It is a curious truth that when economists agree (a rare occurrence), politicians usually disagree. Free trade is the obvious one (as Paul Krugman says, “If there were an Economist's Creed, it would surely contain the affirmations 'I understand the Principle of Comparative Advantage' and 'I advocate Free Trade”). Another candidate for the Economist’s Creed would surely be “I understand that rent control reduces the supply and quality of affordable housing”. When IGM polled 41 leading economists just one thought that rent control policies in San Francisco and New York had positive effects. Yet despite, the near-unanimous opposition to rent control from economists, politicians persist in proposing rent control policies. Take Jeremy Corbyn, in his party conference speech he announced that if elected he would give cities the power to cap rents to tackle the housing affordability crisis.
A new NBER Working Paper looks at the effect of rent control policies in San Francisco. In 1994 San Francisco expanded rent control to small multifamily housing units built before 1980. The 1980 cut-off was designed to prevent rent control from deterring new construction, a common objection to rent control. But, it also created a natural experiment. Researchers could compare the ‘treated’ group with a control group who lived in small housing units built after 1980.
Who benefited and who was hurt? Unsurprisingly, long-term residents living in rent controlled property came out better-off.

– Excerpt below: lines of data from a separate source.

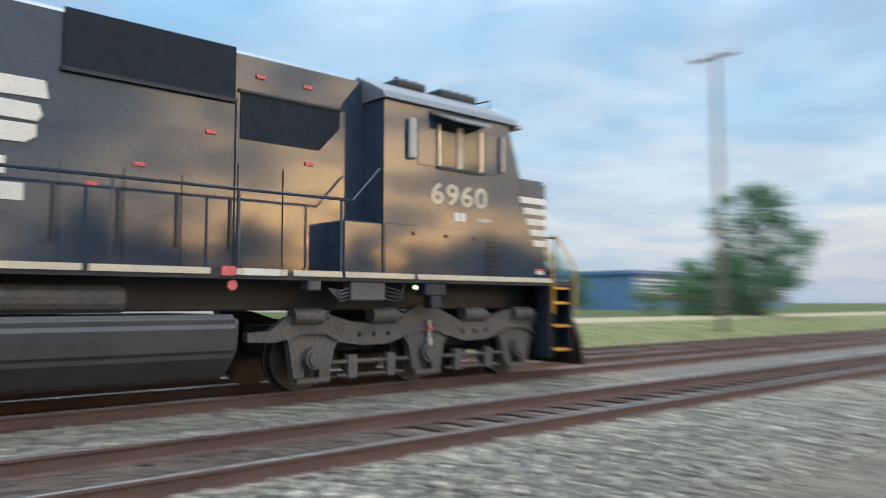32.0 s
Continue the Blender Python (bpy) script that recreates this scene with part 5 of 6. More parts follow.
def loco_truck(loco, y0, flip):
    """Three-axle truck with its long wavy side frames; y0: the outer axle's place."""
    d = -1 if flip else 1
    axles = [0.0, 2.13, 4.30]
    tk = slab("truck", "loco_frame", loco, -0.5, 0.5, -0.4, 4.5, 0.55, 0.95)
    tk.matrix_basis = Matrix.Translation((0, y0, 0)) @ Matrix.Rotation(math.pi if flip else 0, 4, "Z")
    for a in axles:
        wheelset(tk, a, 0.50)
    for s in (-1, 1):
        xs = sorted((s * 1.02, s * 1.16))
        top = [(-0.52, 1.16), (-0.28, 1.20), (0.20, 1.18), (0.62, 1.06), (1.00, 0.99), (1.38, 1.00), (1.68, 1.12), (1.92, 1.24), (2.13, 1.27), (2.34, 1.24), (2.58, 1.12), (2.88, 1.00), (3.30, 0.98), (3.70, 1.03), (4.05, 1.14), (4.40, 1.18), (4.72, 1.08), (4.98, 0.90), (5.32, 0.88)]
        bot = [(5.32, 0.76), (4.92, 0.74), (4.70, 0.78), (4.66, 0.60), (4.60, 0.24), (4.42, 0.22), (4.44, 0.40), (4.16, 0.40), (4.18, 0.22), (4.00, 0.24), (3.92, 0.62), (3.86, 0.72), (3.40, 0.66), (2.95, 0.66), (2.60, 0.76), (2.50, 0.62), (2.42, 0.24), (2.24, 0.22), (2.26, 0.40), (2.00, 0.40), (2.02, 0.22), (1.84, 0.24), (1.76, 0.62), (1.66, 0.76), (1.30, 0.66), (0.85, 0.66), (0.44, 0.74), (0.38, 0.62), (0.30, 0.24), (0.12, 0.22), (0.14, 0.40), (-0.12, 0.40), (-0.10, 0.22), (-0.28, 0.24), (-0.38, 0.62), (-0.44, 0.86), (-0.54, 0.98)]
        bm = bmesh.new()
        prism(bm, top + bot, "x", *xs)
        sf = part("side_frame", bm, M["loco_grime"], tk, "cast side frame coated in brake dust")
        xo = s * 1.16
        for a in axles:
            bm = bmesh.new()
            rod(bm, (xo, a, 0.50), (xo + s * 0.10, a, 0.50), 0.17, 0.16, 16)
            rod(bm, (xo + s * 0.10, a, 0.50), (xo + s * 0.13, a, 0.50), 0.12, 0.11, 16)
            part("journal_cap", bm, M["loco_grime"], sf)
            bm = bmesh.new()
            box(bm, *sorted((xo - s * 0.04, xo + s * 0.05)), a - 0.27, a + 0.27, 0.16, 0.22)
            part("pedestal_tie", bm, M["loco_grime"], sf)
            bm = bmesh.new()
            tube(bm, [(xo + s * 0.01, a - 0.42, 0.76), (xo + s * 0.03, a - 0.2, 0.86), (xo + s * 0.03, a + 0.2, 0.86), (xo + s * 0.01, a + 0.42, 0.76)], 0.035, 6)
            part("frame_boss", bm, M["loco_grime"], sf)
        # solid dark discs paint the shade of holes; the frame is not pierced
        for yy in (0.78, 1.05, 1.33, 2.92, 3.20, 3.47):
            bm = bmesh.new()
            rod(bm, (xo, yy, 0.82), (xo + s * 0.004, yy, 0.82), 0.040, seg=10)
            part("frame_hole_disc", bm, M["grille"], sf)
        for yy in (-0.10, 1.12, 3.05, 4.42):
            bm = bmesh.new()
            rod(bm, (xo + s * 0.0, yy - 0.26, 1.10), (xo + s * 0.0, yy + 0.22, 1.10), 0.12, seg=14)
            rod(bm, (xo, yy - 0.40, 1.10), (xo, yy - 0.26, 1.10), 0.05, seg=8)
            part("brake_cylinder", bm, M["loco_grime"], tk)
        for a, b in ((0.36, 1.80), (2.50, 3.96)):
            bm = bmesh.new()
            rod(bm, (xo - s * 0.02, a, 0.42), (xo - s * 0.02, b, 0.42), 0.03, seg=6)
            rod(bm, (xo - s * 0.02, a + 0.1, 0.22), (xo - s * 0.02, b - 0.1, 0.22), 0.022, seg=6)
            for k in (0.25, 0.75):
                box(bm, *sorted((xo - s * 0.08, xo + s * 0.02)), a + (b - a) * k - 0.08, a + (b - a) * k + 0.08, 0.18, 0.52)
            part("brake_rigging", bm, M["loco_grime"], tk)
        bm = bmesh.new()
        rod(bm, (xo + s * 0.06, 2.13, 0.48), (xo + s * 0.06, 2.13, 0.72), 0.055, seg=10)
        rod(bm, (xo + s * 0.06, 2.13, 0.72), (xo + s * 0.06, 2.13, 1.02), 0.03, seg=8)
        part("damper", bm, M["chrome"], tk, "bright damper rod")
        slab("damper_band", "red_label", tk, *sorted((xo + s * 0.02, xo + s * 0.10)), 2.09, 2.17, 0.86, 0.92)
    return tk


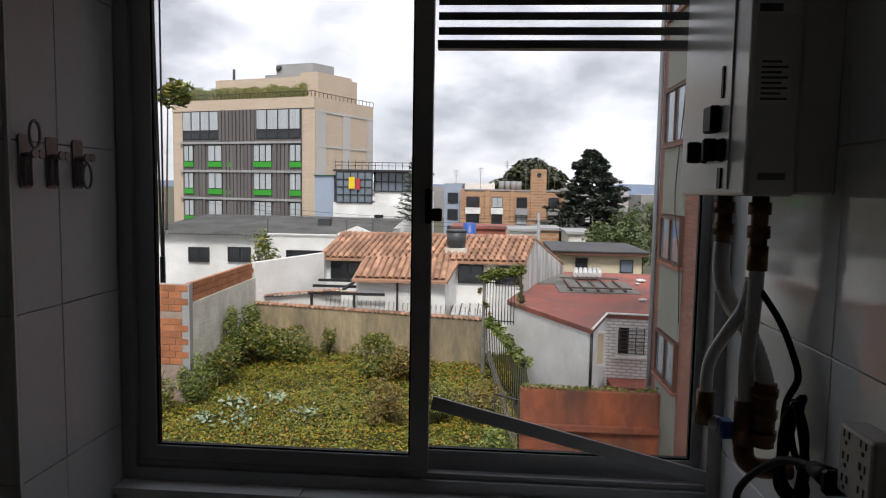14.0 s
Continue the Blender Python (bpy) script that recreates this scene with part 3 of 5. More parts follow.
# ---- low vent in the wall ----
vent = thing("wall_vent", (0.76, 2.73, 0.17), "square white vent grille with a fine mesh", "vent")
VY = YB - 0.0045
bm = bmesh.new()
for a in ((0.652, 0.866, 0.068, 0.088), (0.652, 0.866, 0.264, 0.284), (0.652, 0.674, 0.088, 0.264), (0.844, 0.866, 0.088, 0.264)):
    box(bm, a[0], a[1], VY - 0.012, VY - 0.0005, a[2], a[3])
part("frame", bm, WPLASTIC, vent)
part("backing", B(0.674, 0.844, VY - 0.003, VY - 0.001, 0.088, 0.264), VENTGLOW, vent, "foil behind the mesh with glints put into its pale colour")
bm = bmesh.new()
for k in range(22):
    box(bm, 0.676 + k * 0.0078, 0.6772 + k * 0.0078, VY - 0.0075, VY - 0.006, 0.088, 0.264)
    box(bm, 0.674, 0.844, VY - 0.0095, VY - 0.008, 0.091 + k * 0.0081, 0.0922 + k * 0.0081)
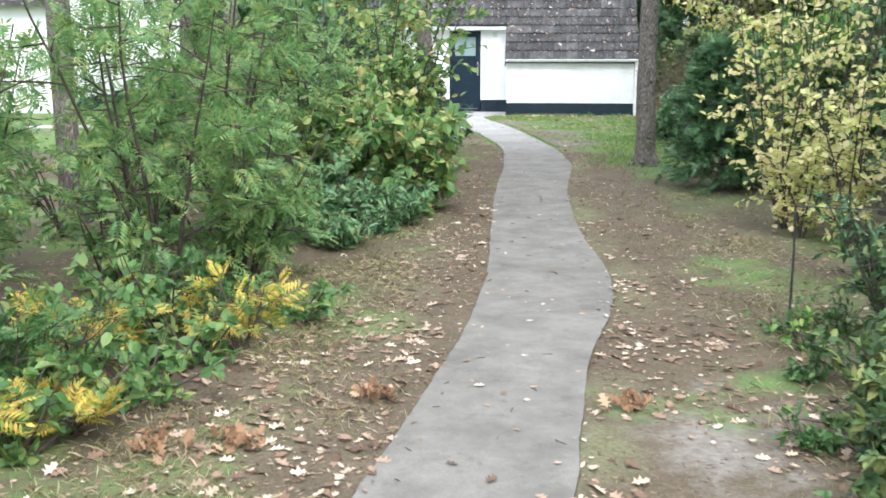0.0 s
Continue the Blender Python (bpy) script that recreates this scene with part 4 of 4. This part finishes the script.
shrub("holly", put(0.2, -9.9), "dark glossy holly bush in front of the pine", "bush", r3, 0.85, 0.65, 15, 13, 17, OVATE, 0.075, L_DARK, twig_len=0.4, low=0.06, group=HO)
shrub("holly", put(0.72, -8.55), "sparse dark holly shoots leaning over bare soil", "bush", r3, 0.75, 0.5, 6, 7, 9, OVATE, 0.06, L_DARK, twig_len=0.3, low=0.3, lean=(0.15, 0), group=HO)
shrub("holly", put(0.3, -8.75), "tall thin holly shoots rising beside the pine trunk", "bush", r3, 1.2, 0.5, 7, 13, 13, OVATE, 0.058, L_DARK, twig_len=0.24, low=0.15, lean=(0.12, 0), group=HO)
shrub("holly", put(0.55, -9.45), "dark glossy holly bush before the pine", "bush", r3, 0.95, 0.5, 11, 11, 14, OVATE, 0.06, L_DARK, twig_len=0.32, low=0.15, lean=(0.1, 0), group=HO)
for x, y, h in ((1.55, -23.8, 0.1), (1.0, -24.5, 0.07), (0.6, -24.6, 0.08), (2.95, -23.8, 0.06)):
    shrub("withered_fern", put(x, y), "withered orange-brown fern tuft in leaf litter", "fern", r3, h, 0.2, 5, 3, 3, LOBED, 0.085, M_BROWN, twig_len=0.9, thick=0.003, low=0.05, droop=0.9, group="withered ferns")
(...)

They were about 10-20% less likely to move than the control group.
And who was hurt? Pretty much everyone else. Households living in pre-1980 housing for just a few years found that landlords would actively try to remove them. Landlords incentivised to reset the property to market rates could remove tenants in a few ways. They could move-in themselves, announce a plan to remove the property from the rental market, or they could bribe the tenant to move. The result was that rent-controlled buildings were much more likely to be converted into condos. This lead to a 15% fall in the number of people living in the pre-1980s units compared to the control.
But the real harms came to residents outside of rent-controlled property (including migrants to SF). The landlord’s response led to a significant fall (6%) in the supply of rental properties. The researchers estimate that this caused a 5.1% city-wide rise in rents. Not only did this hurt existing SF residents who didn’t live in rent-controlled properties but it also hit those who moved to SF in search of better jobs. Rather weirdly, the authors estimate that the benefits to existing residents of rent controlled properties ($2.9bn) are almost exactly equal to costs to those not living in rent controlled properties ($2.9bn).
But there’s reason to think that this underestimates the problem. Studies looking at the impact of restrictive planning policies indicate that they don’t just harm residents by forcing them to shell out more for rent, but they also trap people in lower paying jobs in one place when they would be better off if they moved to another. This lowers productivity and GDP, and also means that existing residents do not benefit from the spill-overs of growth.
The evidence is clear. Rent control doesn’t work. The young voters courted by Corbyn’s proposal to cap rents should be wary. Price caps protect incumbents at the expense of future renters. So unless you’re ready to settle down where you currently live, you should expect to pay more if rents are capped.